■ **Exercise description**
Write out each line from the data below that includes the word "scene".

■ **Exercise data**

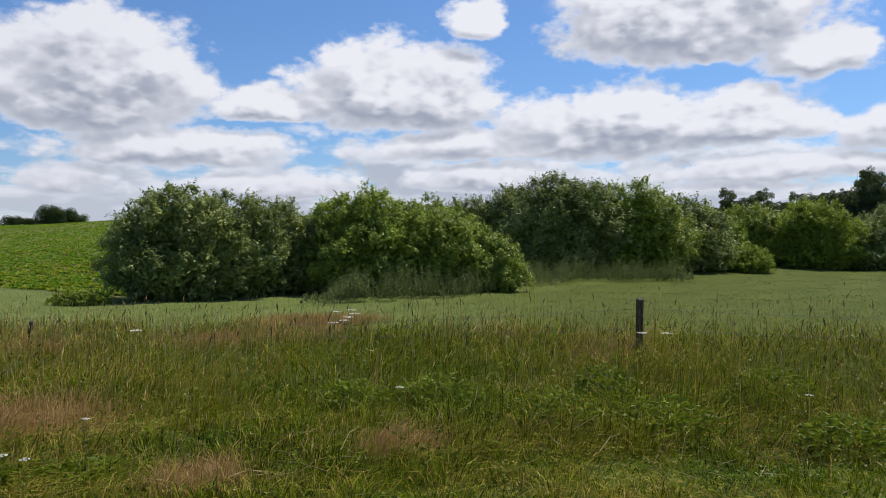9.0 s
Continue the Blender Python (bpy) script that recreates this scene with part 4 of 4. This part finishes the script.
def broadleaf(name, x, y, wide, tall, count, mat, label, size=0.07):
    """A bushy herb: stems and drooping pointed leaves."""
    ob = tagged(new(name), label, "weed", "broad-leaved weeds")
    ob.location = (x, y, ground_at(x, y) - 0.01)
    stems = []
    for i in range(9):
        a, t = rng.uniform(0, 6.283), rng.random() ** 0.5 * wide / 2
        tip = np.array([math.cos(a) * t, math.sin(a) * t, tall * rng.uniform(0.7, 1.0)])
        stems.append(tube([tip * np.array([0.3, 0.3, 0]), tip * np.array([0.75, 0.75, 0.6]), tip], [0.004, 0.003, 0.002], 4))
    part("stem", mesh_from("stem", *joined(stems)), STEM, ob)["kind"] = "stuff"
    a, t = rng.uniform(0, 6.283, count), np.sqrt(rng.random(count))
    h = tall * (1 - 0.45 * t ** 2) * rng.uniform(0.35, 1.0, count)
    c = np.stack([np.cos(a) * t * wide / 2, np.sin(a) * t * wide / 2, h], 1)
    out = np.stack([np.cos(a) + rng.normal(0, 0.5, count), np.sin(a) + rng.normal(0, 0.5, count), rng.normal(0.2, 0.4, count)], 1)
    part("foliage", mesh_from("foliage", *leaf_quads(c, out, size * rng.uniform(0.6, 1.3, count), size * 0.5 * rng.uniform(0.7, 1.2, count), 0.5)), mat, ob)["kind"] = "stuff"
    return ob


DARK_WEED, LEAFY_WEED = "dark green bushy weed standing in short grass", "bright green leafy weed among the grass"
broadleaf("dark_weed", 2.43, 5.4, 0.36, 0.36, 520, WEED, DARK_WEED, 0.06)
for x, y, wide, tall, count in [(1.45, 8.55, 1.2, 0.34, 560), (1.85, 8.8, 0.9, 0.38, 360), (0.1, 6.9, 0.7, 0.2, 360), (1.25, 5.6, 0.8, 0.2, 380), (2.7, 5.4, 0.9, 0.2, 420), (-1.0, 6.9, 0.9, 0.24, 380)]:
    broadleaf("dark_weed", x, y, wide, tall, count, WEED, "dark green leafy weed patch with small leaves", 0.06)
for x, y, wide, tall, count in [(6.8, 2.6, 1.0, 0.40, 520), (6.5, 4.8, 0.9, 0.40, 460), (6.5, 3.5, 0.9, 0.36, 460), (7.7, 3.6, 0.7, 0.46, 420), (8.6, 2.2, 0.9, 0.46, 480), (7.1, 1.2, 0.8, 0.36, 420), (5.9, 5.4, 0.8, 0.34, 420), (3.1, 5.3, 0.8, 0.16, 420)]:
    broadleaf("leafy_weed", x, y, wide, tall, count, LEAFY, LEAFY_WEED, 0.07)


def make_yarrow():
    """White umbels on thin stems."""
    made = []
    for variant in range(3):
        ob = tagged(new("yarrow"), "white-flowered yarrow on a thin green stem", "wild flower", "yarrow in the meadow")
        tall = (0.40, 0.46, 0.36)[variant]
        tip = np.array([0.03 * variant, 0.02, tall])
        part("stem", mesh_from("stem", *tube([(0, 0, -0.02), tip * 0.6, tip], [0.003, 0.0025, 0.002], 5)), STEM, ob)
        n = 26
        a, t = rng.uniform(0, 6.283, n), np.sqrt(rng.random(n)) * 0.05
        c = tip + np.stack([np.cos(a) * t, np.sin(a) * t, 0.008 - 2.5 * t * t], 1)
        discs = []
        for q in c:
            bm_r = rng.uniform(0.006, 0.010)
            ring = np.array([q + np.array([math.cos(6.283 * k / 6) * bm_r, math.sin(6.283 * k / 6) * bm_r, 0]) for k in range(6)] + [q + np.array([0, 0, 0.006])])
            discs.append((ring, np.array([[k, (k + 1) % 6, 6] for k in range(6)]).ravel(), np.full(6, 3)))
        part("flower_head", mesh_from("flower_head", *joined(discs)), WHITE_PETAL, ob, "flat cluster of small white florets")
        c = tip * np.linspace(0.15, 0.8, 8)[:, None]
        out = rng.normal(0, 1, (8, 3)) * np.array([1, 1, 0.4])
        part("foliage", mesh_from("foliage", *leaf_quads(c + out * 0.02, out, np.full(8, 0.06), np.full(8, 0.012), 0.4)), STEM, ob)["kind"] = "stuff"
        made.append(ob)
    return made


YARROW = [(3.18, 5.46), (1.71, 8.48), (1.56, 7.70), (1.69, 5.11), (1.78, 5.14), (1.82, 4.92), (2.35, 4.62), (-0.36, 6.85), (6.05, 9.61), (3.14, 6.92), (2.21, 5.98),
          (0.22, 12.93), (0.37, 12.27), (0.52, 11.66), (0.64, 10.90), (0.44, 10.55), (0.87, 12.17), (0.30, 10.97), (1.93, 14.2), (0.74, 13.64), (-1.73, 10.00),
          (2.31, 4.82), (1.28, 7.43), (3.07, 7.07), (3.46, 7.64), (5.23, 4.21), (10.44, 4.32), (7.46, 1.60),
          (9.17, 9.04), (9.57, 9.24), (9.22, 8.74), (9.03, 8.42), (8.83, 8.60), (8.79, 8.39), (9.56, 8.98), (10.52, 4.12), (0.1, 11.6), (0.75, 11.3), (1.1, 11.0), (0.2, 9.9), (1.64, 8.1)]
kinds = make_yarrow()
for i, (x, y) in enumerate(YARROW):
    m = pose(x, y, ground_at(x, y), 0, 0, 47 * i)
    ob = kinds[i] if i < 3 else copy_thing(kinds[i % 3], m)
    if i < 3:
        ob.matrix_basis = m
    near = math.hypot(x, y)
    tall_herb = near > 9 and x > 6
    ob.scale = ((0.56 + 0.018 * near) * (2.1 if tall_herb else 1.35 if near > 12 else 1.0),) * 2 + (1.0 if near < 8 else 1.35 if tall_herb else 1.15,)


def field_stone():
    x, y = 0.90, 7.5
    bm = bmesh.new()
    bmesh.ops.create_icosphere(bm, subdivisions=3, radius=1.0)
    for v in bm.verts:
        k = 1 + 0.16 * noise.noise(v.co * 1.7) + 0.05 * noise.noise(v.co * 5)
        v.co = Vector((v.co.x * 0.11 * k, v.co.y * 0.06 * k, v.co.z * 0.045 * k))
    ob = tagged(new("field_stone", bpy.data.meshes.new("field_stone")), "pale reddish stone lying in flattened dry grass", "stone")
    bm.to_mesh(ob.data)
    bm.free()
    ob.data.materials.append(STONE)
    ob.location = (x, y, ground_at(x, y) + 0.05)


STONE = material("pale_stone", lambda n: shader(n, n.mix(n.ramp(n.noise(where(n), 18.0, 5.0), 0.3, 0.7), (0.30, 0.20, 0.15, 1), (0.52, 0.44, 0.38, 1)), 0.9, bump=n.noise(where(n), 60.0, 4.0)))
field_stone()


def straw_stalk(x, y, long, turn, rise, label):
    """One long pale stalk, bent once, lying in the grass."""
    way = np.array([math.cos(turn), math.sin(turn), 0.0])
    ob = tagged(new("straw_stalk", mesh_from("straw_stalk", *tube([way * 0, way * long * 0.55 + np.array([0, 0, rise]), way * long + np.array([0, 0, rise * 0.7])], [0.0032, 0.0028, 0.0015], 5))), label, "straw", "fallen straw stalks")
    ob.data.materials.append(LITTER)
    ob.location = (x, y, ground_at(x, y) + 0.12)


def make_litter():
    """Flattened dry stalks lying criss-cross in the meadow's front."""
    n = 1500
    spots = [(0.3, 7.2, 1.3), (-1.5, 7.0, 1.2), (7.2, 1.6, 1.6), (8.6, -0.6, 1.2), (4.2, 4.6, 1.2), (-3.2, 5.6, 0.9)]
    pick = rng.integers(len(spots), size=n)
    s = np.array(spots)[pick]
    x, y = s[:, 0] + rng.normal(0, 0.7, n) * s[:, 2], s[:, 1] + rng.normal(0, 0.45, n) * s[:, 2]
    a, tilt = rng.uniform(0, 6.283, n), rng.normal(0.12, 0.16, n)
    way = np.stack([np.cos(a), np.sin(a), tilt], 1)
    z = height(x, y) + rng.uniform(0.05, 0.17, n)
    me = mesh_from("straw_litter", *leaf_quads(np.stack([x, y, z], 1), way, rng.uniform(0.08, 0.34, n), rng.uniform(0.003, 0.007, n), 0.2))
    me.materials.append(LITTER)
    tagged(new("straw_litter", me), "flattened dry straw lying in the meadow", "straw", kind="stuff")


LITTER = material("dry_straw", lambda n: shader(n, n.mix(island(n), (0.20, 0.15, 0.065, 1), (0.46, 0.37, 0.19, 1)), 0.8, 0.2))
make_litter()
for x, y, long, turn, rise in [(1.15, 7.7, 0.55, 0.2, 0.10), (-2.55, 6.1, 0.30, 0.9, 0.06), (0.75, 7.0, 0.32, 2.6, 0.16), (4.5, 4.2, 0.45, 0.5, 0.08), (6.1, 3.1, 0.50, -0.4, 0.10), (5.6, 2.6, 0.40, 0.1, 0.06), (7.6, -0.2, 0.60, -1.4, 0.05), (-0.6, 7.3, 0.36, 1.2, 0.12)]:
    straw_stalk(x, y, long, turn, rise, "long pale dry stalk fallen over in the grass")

---

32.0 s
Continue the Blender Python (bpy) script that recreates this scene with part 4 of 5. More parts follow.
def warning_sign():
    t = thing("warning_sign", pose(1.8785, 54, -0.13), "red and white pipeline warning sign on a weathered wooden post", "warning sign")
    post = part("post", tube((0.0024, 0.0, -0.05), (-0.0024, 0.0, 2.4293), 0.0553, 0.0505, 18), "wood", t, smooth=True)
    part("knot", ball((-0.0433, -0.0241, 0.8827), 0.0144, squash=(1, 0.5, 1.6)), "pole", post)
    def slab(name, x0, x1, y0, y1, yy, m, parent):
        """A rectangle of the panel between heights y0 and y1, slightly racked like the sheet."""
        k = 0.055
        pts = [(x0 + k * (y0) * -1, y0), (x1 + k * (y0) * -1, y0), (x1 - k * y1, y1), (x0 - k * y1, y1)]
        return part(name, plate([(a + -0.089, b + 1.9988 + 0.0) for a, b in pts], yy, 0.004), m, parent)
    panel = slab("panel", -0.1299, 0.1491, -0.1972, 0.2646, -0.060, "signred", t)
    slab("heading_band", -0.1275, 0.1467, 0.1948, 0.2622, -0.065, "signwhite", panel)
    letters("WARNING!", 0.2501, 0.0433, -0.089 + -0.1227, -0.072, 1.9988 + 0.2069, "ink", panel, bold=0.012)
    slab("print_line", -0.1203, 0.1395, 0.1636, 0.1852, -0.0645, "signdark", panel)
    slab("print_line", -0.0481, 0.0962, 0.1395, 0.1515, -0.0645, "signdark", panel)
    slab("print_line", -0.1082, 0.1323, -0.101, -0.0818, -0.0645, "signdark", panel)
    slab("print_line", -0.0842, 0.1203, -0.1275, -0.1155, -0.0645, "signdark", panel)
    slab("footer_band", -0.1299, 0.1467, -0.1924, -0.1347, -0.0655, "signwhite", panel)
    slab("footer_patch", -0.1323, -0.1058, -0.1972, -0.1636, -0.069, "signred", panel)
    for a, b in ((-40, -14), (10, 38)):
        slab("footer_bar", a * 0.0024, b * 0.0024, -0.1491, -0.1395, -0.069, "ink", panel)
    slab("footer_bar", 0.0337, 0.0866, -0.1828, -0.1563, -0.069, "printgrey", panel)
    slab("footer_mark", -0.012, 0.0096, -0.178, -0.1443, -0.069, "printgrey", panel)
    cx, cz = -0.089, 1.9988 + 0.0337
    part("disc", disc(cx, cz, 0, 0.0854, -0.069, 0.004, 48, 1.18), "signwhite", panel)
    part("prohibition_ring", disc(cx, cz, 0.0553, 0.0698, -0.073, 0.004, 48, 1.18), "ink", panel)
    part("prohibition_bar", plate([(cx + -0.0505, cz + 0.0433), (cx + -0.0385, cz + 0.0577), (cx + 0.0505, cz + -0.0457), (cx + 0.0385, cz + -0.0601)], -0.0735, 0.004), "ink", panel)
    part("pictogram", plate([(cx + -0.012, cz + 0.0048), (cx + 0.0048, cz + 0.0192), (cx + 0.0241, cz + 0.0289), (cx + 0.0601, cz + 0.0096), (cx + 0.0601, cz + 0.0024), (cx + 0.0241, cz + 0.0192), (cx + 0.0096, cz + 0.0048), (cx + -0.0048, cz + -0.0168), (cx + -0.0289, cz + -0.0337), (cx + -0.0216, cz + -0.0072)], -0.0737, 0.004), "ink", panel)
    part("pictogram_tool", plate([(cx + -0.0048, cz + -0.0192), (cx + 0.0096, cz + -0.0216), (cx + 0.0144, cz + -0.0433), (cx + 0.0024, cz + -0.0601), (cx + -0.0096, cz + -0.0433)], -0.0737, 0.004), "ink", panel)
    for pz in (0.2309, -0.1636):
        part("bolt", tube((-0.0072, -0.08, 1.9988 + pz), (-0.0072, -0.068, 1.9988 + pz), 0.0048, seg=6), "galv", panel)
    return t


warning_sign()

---

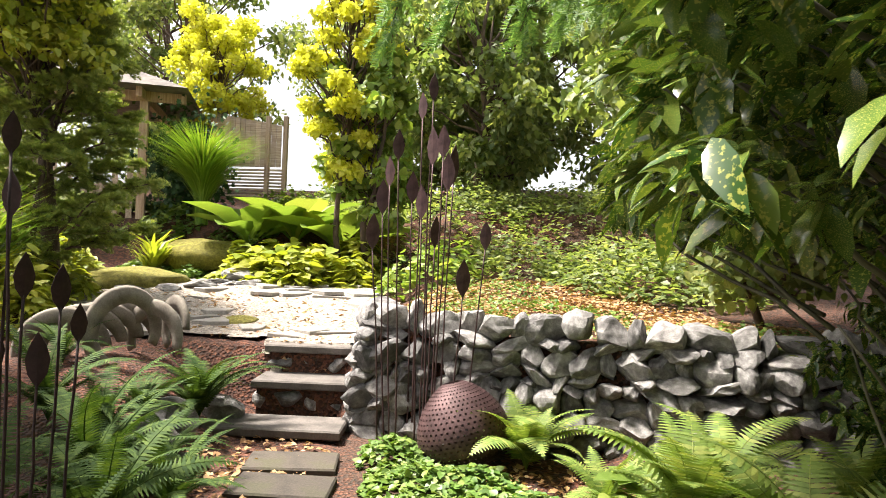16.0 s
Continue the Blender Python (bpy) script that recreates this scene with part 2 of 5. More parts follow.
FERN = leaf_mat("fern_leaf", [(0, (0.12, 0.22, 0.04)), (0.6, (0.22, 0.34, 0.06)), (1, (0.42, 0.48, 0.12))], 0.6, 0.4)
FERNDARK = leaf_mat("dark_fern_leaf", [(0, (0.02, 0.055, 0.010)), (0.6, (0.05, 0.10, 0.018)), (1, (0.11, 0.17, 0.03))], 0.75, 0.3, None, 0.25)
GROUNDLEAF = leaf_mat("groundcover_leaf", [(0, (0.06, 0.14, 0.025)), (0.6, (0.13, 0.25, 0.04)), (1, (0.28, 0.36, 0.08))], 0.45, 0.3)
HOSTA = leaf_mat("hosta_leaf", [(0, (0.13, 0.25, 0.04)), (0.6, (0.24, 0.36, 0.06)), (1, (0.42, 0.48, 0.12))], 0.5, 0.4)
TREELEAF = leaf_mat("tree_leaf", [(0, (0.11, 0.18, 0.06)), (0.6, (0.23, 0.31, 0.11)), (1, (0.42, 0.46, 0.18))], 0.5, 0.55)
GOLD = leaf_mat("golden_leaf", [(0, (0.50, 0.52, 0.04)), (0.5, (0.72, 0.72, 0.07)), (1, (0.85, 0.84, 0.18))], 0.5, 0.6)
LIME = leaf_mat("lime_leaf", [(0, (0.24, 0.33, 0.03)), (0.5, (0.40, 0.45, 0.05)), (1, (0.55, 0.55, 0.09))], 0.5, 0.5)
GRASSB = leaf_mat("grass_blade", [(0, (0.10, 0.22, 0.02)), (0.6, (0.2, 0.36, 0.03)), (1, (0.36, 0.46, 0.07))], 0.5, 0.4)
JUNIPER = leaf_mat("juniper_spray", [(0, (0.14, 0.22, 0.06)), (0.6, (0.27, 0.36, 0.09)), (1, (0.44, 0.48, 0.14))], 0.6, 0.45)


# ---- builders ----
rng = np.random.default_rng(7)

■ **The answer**
Continue the Blender Python (bpy) script that recreates this scene with part 4 of 4. This part finishes the script.
Continue the Blender Python (bpy) script that recreates this scene with part 4 of 5. More parts follow.
Continue the Blender Python (bpy) script that recreates this scene with part 2 of 5. More parts follow.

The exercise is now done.